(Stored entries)
◆ ◆ ◆ ◆ ◆

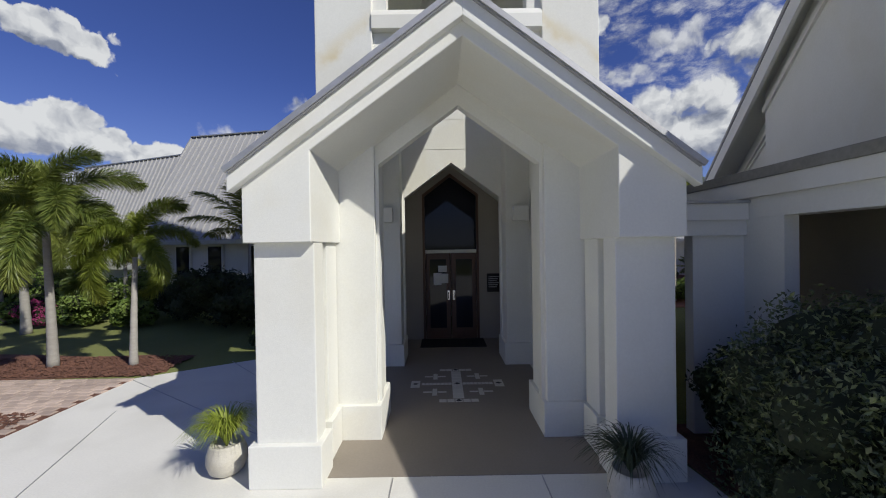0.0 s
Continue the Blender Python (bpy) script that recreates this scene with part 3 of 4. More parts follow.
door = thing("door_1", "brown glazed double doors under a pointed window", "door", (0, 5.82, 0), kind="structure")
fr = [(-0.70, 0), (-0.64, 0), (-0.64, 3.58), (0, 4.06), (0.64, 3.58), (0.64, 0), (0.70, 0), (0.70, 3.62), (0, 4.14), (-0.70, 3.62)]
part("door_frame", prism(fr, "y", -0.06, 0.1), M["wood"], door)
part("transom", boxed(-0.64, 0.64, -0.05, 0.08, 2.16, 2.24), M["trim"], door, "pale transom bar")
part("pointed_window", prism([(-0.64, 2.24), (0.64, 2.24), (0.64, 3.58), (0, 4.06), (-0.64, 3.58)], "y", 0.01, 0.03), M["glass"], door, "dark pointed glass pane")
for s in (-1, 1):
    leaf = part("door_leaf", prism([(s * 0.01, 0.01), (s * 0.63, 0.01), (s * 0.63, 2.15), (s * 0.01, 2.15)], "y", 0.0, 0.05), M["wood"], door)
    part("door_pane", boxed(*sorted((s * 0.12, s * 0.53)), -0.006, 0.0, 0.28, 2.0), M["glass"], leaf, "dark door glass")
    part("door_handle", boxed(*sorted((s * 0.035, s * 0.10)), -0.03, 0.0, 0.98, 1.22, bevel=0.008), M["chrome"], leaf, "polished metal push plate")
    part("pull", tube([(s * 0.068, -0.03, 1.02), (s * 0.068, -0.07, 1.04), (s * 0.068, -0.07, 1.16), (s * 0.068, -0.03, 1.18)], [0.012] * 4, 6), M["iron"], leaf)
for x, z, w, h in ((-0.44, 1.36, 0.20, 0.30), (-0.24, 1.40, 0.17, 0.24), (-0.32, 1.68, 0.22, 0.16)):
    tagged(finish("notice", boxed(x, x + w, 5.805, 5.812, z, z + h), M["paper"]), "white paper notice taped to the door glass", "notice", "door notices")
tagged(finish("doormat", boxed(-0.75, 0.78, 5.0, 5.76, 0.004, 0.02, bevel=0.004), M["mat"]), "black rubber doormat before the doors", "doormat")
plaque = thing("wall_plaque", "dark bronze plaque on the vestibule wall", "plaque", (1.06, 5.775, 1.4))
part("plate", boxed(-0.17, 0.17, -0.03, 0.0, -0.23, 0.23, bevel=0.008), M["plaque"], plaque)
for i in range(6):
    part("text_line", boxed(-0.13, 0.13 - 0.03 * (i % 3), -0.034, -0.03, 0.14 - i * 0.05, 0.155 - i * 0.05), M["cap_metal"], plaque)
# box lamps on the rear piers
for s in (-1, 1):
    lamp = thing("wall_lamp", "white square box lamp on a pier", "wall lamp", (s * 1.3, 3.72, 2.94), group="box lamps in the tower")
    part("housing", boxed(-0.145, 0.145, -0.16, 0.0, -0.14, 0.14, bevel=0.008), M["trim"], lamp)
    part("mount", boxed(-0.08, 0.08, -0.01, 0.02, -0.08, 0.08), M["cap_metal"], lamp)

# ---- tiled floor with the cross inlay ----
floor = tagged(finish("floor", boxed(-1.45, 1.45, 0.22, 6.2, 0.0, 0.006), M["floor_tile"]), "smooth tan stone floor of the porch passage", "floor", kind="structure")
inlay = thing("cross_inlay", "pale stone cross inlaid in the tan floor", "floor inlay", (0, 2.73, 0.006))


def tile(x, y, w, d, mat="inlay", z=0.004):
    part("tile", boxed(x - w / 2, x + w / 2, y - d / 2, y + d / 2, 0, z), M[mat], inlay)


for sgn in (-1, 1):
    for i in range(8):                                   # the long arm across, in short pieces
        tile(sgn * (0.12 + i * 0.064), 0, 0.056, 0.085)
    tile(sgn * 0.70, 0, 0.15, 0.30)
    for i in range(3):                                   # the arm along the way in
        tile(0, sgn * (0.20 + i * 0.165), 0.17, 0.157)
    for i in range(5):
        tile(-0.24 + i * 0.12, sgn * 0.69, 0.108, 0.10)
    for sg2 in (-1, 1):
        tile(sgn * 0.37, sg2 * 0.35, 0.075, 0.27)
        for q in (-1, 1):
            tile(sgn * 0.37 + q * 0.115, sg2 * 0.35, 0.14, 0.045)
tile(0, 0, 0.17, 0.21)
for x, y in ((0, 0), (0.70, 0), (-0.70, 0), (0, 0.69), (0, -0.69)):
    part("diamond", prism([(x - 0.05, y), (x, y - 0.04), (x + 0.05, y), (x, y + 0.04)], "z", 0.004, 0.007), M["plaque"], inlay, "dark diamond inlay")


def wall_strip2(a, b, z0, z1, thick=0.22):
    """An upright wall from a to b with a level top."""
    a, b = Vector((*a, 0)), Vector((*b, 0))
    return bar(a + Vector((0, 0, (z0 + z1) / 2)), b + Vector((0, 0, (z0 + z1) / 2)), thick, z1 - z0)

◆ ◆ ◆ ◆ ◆

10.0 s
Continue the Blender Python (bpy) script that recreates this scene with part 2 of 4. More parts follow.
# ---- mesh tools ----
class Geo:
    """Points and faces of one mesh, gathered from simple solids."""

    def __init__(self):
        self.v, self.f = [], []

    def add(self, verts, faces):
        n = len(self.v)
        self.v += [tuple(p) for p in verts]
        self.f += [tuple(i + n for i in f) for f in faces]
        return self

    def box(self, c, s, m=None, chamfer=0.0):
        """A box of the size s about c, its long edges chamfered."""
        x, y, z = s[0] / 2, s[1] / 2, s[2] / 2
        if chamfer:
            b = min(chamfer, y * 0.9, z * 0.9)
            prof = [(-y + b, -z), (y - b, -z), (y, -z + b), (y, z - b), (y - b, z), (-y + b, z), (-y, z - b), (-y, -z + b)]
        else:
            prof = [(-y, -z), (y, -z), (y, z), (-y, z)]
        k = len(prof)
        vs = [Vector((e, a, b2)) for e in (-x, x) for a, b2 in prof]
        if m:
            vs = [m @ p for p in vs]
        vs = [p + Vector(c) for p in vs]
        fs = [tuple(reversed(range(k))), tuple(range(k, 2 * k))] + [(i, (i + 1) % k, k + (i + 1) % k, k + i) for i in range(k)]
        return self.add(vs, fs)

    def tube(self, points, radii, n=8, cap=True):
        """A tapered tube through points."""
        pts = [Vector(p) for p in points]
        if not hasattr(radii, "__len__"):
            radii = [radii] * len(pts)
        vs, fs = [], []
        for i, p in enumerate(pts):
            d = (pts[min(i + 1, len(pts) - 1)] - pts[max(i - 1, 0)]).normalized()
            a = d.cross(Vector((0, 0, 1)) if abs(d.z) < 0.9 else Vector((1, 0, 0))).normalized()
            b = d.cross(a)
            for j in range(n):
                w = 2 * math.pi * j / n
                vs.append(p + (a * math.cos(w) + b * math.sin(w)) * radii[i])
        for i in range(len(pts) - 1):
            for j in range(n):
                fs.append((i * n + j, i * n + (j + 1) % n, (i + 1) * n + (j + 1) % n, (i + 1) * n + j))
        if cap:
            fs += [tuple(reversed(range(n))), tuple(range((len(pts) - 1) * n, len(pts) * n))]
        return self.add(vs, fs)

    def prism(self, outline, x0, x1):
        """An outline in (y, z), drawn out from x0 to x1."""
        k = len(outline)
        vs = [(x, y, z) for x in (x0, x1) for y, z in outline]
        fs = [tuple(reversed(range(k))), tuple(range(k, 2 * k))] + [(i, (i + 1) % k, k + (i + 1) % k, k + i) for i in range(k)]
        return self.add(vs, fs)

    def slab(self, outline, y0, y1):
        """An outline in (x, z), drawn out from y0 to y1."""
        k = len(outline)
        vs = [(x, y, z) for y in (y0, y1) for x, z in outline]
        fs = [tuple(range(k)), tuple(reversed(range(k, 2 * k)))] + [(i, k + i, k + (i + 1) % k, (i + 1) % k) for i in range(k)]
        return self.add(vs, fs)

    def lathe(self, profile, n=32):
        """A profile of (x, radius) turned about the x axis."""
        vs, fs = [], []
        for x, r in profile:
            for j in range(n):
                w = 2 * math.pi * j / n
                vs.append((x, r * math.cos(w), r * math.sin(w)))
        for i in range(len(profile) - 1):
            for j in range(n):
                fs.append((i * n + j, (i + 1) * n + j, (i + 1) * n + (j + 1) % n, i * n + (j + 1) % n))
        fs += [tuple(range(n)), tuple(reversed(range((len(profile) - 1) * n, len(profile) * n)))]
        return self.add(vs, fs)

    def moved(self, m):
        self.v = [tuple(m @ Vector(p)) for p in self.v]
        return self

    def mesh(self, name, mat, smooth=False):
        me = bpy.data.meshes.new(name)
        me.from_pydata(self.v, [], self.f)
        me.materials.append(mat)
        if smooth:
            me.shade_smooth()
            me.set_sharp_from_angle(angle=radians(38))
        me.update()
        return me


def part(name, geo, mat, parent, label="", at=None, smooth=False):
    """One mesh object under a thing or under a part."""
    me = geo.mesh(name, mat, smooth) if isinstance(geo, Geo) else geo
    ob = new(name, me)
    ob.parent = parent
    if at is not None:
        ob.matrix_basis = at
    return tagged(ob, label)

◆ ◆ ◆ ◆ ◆

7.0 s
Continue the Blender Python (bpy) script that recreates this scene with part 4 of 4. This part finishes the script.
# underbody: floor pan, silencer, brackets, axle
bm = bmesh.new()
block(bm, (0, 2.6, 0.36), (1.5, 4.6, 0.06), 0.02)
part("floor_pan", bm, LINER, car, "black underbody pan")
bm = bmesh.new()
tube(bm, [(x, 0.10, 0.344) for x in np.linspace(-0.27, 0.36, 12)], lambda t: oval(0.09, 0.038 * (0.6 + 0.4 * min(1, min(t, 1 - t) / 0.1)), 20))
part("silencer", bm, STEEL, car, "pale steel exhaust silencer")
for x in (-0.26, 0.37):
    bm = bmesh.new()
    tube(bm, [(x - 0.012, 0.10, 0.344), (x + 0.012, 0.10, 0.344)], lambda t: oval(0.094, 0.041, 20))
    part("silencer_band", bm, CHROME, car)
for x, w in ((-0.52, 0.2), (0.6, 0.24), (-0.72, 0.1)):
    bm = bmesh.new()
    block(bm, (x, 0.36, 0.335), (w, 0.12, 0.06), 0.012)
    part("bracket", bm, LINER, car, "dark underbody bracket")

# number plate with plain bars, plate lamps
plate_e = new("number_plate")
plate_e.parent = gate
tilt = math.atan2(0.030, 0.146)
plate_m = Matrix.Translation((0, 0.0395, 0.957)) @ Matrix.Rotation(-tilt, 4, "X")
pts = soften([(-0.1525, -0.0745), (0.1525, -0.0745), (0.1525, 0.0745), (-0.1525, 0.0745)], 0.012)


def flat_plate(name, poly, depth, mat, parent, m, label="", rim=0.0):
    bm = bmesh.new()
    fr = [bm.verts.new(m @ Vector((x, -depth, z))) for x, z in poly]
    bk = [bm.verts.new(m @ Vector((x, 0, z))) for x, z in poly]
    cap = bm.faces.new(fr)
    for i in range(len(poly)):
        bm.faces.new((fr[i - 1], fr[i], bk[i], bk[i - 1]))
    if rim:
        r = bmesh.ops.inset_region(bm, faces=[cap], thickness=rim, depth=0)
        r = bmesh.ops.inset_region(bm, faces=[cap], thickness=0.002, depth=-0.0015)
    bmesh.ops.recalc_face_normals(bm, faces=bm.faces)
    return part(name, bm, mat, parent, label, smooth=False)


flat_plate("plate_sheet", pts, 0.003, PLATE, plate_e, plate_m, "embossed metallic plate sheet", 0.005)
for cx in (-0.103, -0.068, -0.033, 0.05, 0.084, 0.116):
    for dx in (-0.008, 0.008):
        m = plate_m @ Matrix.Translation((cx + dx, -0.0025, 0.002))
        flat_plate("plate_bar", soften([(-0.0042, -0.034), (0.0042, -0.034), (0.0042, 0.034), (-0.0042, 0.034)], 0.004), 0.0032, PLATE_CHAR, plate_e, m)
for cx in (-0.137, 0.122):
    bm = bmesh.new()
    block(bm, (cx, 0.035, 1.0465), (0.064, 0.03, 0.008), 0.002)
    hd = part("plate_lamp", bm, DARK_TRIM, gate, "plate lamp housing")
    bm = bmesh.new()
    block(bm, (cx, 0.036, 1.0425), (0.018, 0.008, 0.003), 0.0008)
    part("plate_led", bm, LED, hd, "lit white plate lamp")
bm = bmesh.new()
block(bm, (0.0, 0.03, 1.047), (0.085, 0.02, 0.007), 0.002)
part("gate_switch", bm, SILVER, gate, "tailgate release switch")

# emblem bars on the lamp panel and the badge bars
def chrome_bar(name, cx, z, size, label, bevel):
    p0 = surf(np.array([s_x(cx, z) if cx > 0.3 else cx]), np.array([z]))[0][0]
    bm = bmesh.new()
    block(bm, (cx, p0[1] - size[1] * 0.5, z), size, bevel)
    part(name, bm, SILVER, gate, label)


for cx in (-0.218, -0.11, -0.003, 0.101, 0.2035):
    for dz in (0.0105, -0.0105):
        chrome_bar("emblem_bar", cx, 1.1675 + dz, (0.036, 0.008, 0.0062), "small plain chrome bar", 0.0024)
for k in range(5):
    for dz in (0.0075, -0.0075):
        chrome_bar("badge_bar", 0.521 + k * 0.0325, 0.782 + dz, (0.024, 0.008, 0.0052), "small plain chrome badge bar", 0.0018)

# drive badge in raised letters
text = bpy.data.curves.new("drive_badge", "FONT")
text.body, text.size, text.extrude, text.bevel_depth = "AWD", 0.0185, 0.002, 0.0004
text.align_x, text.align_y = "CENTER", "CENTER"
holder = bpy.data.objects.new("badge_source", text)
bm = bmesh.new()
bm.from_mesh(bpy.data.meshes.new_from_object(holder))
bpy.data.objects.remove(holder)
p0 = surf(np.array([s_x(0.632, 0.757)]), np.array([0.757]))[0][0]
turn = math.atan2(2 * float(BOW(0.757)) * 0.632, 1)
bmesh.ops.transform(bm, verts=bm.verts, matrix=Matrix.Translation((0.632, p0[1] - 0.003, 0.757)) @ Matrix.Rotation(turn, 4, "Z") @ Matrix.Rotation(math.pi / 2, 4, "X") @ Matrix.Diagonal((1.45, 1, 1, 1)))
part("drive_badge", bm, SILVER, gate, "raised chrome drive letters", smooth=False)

◆ ◆ ◆ ◆ ◆

Exercise description >>
In the listing above, locate the line with "finishes the script." and the line with "(-0.1525, 0.0745)], 0.012)", then extract exactly those lines and every line between them, and nothing more.

Written solution >>
Continue the Blender Python (bpy) script that recreates this scene with part 4 of 4. This part finishes the script.
# underbody: floor pan, silencer, brackets, axle
bm = bmesh.new()
block(bm, (0, 2.6, 0.36), (1.5, 4.6, 0.06), 0.02)
part("floor_pan", bm, LINER, car, "black underbody pan")
bm = bmesh.new()
tube(bm, [(x, 0.10, 0.344) for x in np.linspace(-0.27, 0.36, 12)], lambda t: oval(0.09, 0.038 * (0.6 + 0.4 * min(1, min(t, 1 - t) / 0.1)), 20))
part("silencer", bm, STEEL, car, "pale steel exhaust silencer")
for x in (-0.26, 0.37):
    bm = bmesh.new()
    tube(bm, [(x - 0.012, 0.10, 0.344), (x + 0.012, 0.10, 0.344)], lambda t: oval(0.094, 0.041, 20))
    part("silencer_band", bm, CHROME, car)
for x, w in ((-0.52, 0.2), (0.6, 0.24), (-0.72, 0.1)):
    bm = bmesh.new()
    block(bm, (x, 0.36, 0.335), (w, 0.12, 0.06), 0.012)
    part("bracket", bm, LINER, car, "dark underbody bracket")

# number plate with plain bars, plate lamps
plate_e = new("number_plate")
plate_e.parent = gate
tilt = math.atan2(0.030, 0.146)
plate_m = Matrix.Translation((0, 0.0395, 0.957)) @ Matrix.Rotation(-tilt, 4, "X")
pts = soften([(-0.1525, -0.0745), (0.1525, -0.0745), (0.1525, 0.0745), (-0.1525, 0.0745)], 0.012)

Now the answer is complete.